Tag Archives: Clarice Lispector

Reply on The Passion According to G. H

Clarice Lispector’s article is indeed very obscure for someone like me who doesn’t have much exposure to literature. In the article, she asked herself “could I now start thinking”? But the whole book is full of profound and philosophical thinking, making readers unable to help thinking along the author’s words. She discusses every little detail of what she sees, thinks, and even feels, and seeks to understand and define herself. She connects her hand to happiness, and what is it like when a person doesn’t experience happiness? There may be fears, and desires for the good, which may be something one needs to experience, or think about, in the face of adversity. Many mantras often lead to the meaning behind the appearance by discovering the phenomenon and asking questions. Literary works that portray uniqueness, such as this one, can help us learn more about the world and the events that occur around us. When the author recalls G’H entering the maid’s chamber, he is horrified, but the encounter also turns out to be a process of self-seeking.

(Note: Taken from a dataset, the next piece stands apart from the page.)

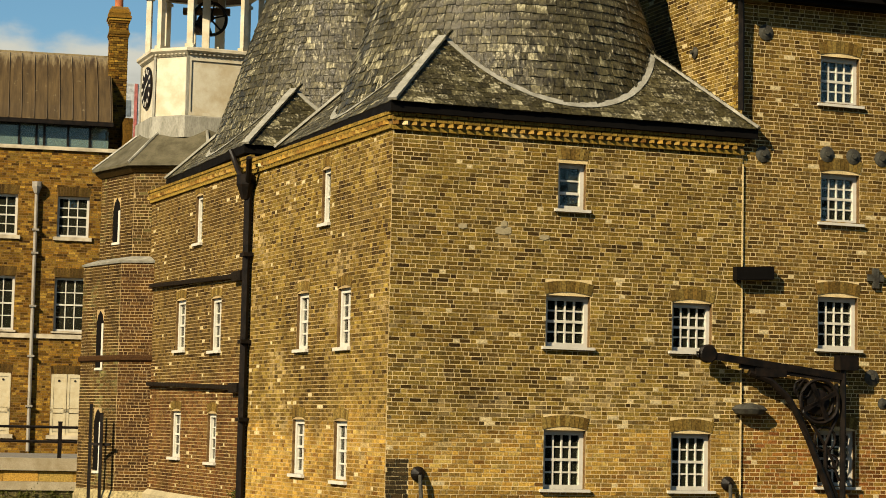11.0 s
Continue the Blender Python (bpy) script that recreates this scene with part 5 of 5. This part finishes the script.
# ---- the granary beside it ----
granary = thing("granary", FRONT, "brown brick granary with white sash windows and a mossy slate roof", "mill building")
gw = [(8.53, 10.17, 9.37, 11.08, 4, 4), (8.55, 7.92, 9.38, 8.85, 4, 4), (8.50, 5.54, 9.36, 6.52, 4, 4), (8.50, 2.98, 9.32, 4.02, 4, 4)]
gw += [(a + 4.2, b, c + 4.2, d, e, f) for a, b, c, d, e, f in gw]
holes = [q[:4] for q in gw]
skip = [(q[0] - 0.02, q[3] - 0.02, q[2] + 0.02, q[3] + 0.28) for q in gw]
brick_wall(granary, Matrix.Translation((0, 0.03, 0)), 6.87, 16.0, 2.175, 12.05, holes, skip, BRICK_GRAN, MORTAR_PALE, 7)
for x0, z0, x1, z1, c, r in gw:
    sash_window(granary, Matrix.Translation((0, 0.03, 0)), x0, z0, x1, z1, c, r, deep=0.1, fr=0.075, bow=0.05, sill_w=0.08, sill_h=0.05)
    arch_bricks(granary, Matrix.Translation((0, 0.03, 0)), x0 - 0.02, x1 + 0.02, z1 + 0.08, 0.06, 0.22, RUBBED)
part("inner_wall", Geo().box(7.2, 2.2, 2.2, 15.9, 2.3, 12.0), ROOM, granary)
for z in (4.8, 7.1, 9.4):
    part("inner_floor", Geo().box(7.2, 0.4, z - 0.1, 15.9, 2.2, z), ROOM, granary)
gp = part("river_plinth", Geo().box(6.87, -0.13, -1.5, 16.0, 0.3, 2.02), WEED_FRONT, granary)
part("ledge", Geo().add([(6.87, -0.15, 2.02), (16, -0.15, 2.02), (16, 0.06, 2.02), (6.87, 0.06, 2.02), (6.87, -0.15, 2.12), (16, -0.15, 2.12), (16, 0.06, 2.2), (6.87, 0.06, 2.2)], [(0, 1, 5, 4), (4, 5, 6, 7), (0, 4, 7, 3), (1, 2, 6, 5), (0, 3, 2, 1)]), RENDER_LEDGE, gp)
GS, GY, GZ = 0.683, 7.86, 17.67
GE = 12.30
# gable wall over the kiln roof
GM = turned(6.87, 0.03, -90)
shell = Geo().prism([(-15.7, 2.2), (-0.03, 2.2), (-0.03, GE - 0.1), (-GY, GZ - 0.15), (-15.7, GE - 0.1)], 0, 0.3)
gab = part("gable_wall", shell, MORTAR_PALE, granary, m=GM)
rn = np.random.default_rng(31)
rects = [q for q in bond(-12.0, 0.0, 9.0, 18.0, [], rn) if (q[1] < GE - 0.06 - q[2] * GS) and q[3] < GE + (15.7 + q[0]) * GS]
tagged(part("brickwork", blocks(rects, -0.005, 0.02, rn), BRICK_KILN, gab), kind="stuff")
for i in range(24):
    y0, y1 = -0.15 + (GY + 0.15) * i / 24, -0.15 + (GY + 0.15) * (i + 0.97) / 24
    part("coping_stone", Geo().bar((-y0, 0.14, GE + 0.12 + y0 * GS), (-y1, 0.14, GE + 0.12 + y1 * GS), 0.34, 0.10), COPING, gab)
part("coping_back", Geo().bar((-GY, 0.14, GZ + 0.1), (-15.7, 0.14, GE + 0.12), 0.34, 0.1), COPING, gab)
part("kneeler_stone", Geo().box(-0.25, -0.1, GE - 0.35, 0.22, 0.4, GE + 0.14), COPING, gab)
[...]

There are sharp lines cutting the ceiling, empty space and crazy figures on the wall. Through the maid description, just like Lispector words knowing herself from others. And “the drawing is not a decoration it a writing” just like In GH’s eyes, the maid’s evaluation of her was reflected in the lines on the wall. Clarice Lispector’s writing style is inconsistent; her chapters are disjointed, and some of the incidents are even more odd. Is this, like the dissection of a cockroach’s body, a process of building one’s own identity? The description of the environment is also combined with the mapping of mentality, as if it was written on page 82, “No dark, just lightless, I then perceived that the room existed in itself.” The combination of people and the environment deepens the interpretation of metaphysics. This process is full of violence, turmoil, and absurdity. She talks about the cockroach, and at the same time brings up the accidents in her life, such as her pregnancy. Her experiences, her disability, have shaped her unique writing style, living in joy with pain, discovering her own existence. Every chapter and every shot she describes is like a dream, dazed and unrealistic, and it can trigger her thinking. Even a safe can remind her of darkness, hell and pain.

I can’t help but ask my classmates who have read this book, can you understand it? Will this style of writing give readers a sense of humiliation?